People in San Francisco, where $5,000 rents are ho-hum, scoff at our housing crisis.

What they don't understand is that incomes in L.A., which is nearly three-quarters nonwhite, are far lower. The U.S. Census Bureau reports that the per capita individual median income here is $28,555. In San Francisco, it's a whopping $49,986.

That could help explain why, in 2014, a UCLA report famously declared that Los Angeles was the “most unaffordable rental market” in the United States. The gap between income and leases was greater here than in any other major U.S. city, researchers at UCLA's Luskin School of Public Affairs found.

Credit: illustration by Chris Whetzel

Credit: illustration by Chris Whetzel

You can feel our pain in places like Westwood, once a haven for UCLA students, where the median two-bedroom apartment now lists for $4,200 a month, according to Apartment List. Downtown, once a destination for starving artists, now is one of the most expensive rental neighborhoods in L.A. The median price for a two-bedroom there is $3,350.

“Los Angeles is among the most burdened rental markets in the nation,” says Jonathan Spader, a senior researcher at Harvard's Joint Center for Housing Studies.

The center says that two-thirds of renters in L.A. with median individual incomes are “severely burdened” by rent costs. That means they're spending at least half their monthly pay on housing. That is bad for our economy, Spader says. Folks who have severe rent burdens spend 38 percent less on food, 55 percent less on health care and 60 percent less on transportation than folks without such a burden.

“Those are dollars not going into other segments of the economy,” he says. “There clearly is impact.”

The problem is that the construction of new units is not keeping up with population growth. Los Angeles County is now home to more than 10 million people. The local rental vacancy rate is less than 3 percent — less than half the national average. Rents are up 6.8 percent compared with last year, according to Apartment List. The California Housing Partnership Corporation says the county needs nearly half a million new units just to catch up with demand for affordable rental housing. What's more, the units that are being built are often for higher-income folks. Profit motives, pricey real estate and high construction costs make it difficult if not impossible for developers to justify building lower-rent projects.

Governments have battled developers in court over requirements mandating that a slice of affordable housing be built in new rental developments.

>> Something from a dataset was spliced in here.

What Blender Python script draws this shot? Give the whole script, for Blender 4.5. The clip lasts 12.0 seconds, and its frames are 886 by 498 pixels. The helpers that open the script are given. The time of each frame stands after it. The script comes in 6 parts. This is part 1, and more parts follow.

The California Supreme Court last year ruled that such mandates are legit.

There's also a raging debate in L.A. over how much development — and what kind — is good development. One side says that allowing dense, high-end rental projects in neighborhoods only increases the median prices in Los Angeles and hurts middle- and low-income residents.

“We have to be building housing,” says Mike Dennis, director of community organizing at the East L.A. Community Corporation. “But market-rate housing only widens the divide. Folks will use that argument to continue to facilitate gentrification” — which, he argues, only puts low-rent residents on the street.

The other side contends that adding units, even high-rent ones, will increase supply and therefore ease vacancy rates — even vacancy rates for lower-priced housing.

Most of the housing experts we talked to agree that adding units at any price point will ultimately relieve our market stress. They blame political pressure from the Not-in-My-Backyard crowd for the slow pace of development here. The NIMBYs are clinging to an antiquated, Mayberry vision of L.A., opponents say.

“We need greater density,” says Rushmore Cervantes, general manager of the Los Angeles Housing and Community Investment Department (HCIDLA). “We desperately need to go vertical. But people don't necessarily want high-rises in their communities. It's not tall in my backyard.”

Spader of Harvard says that new, high-end developments do tend to pull up rents in their particular neighborhoods. But he says that the effect is downward when you zoom out and look at the whole market.

“Adding supply has to be a critical, central part of any solution,” Spader says. “At a metropolitan level, it's pretty clear new development eases rent prices. When you get to individual neighborhoods, that's where it's less clear.”

UCLA urban planning professor Paul Ong concurs, saying solutions have to be implemented on a state and regional level, even if they come at the cost of neighborhood views.

“We essentially have a culture that is opposed to density,” he says. “We're of the belief that it is our right to have single-family homes on separate parcels with lawns.

“A longer-term political discussion needs to be carried out about not just what's good in my backyard but about what's good for the region as a whole. We need a balance.”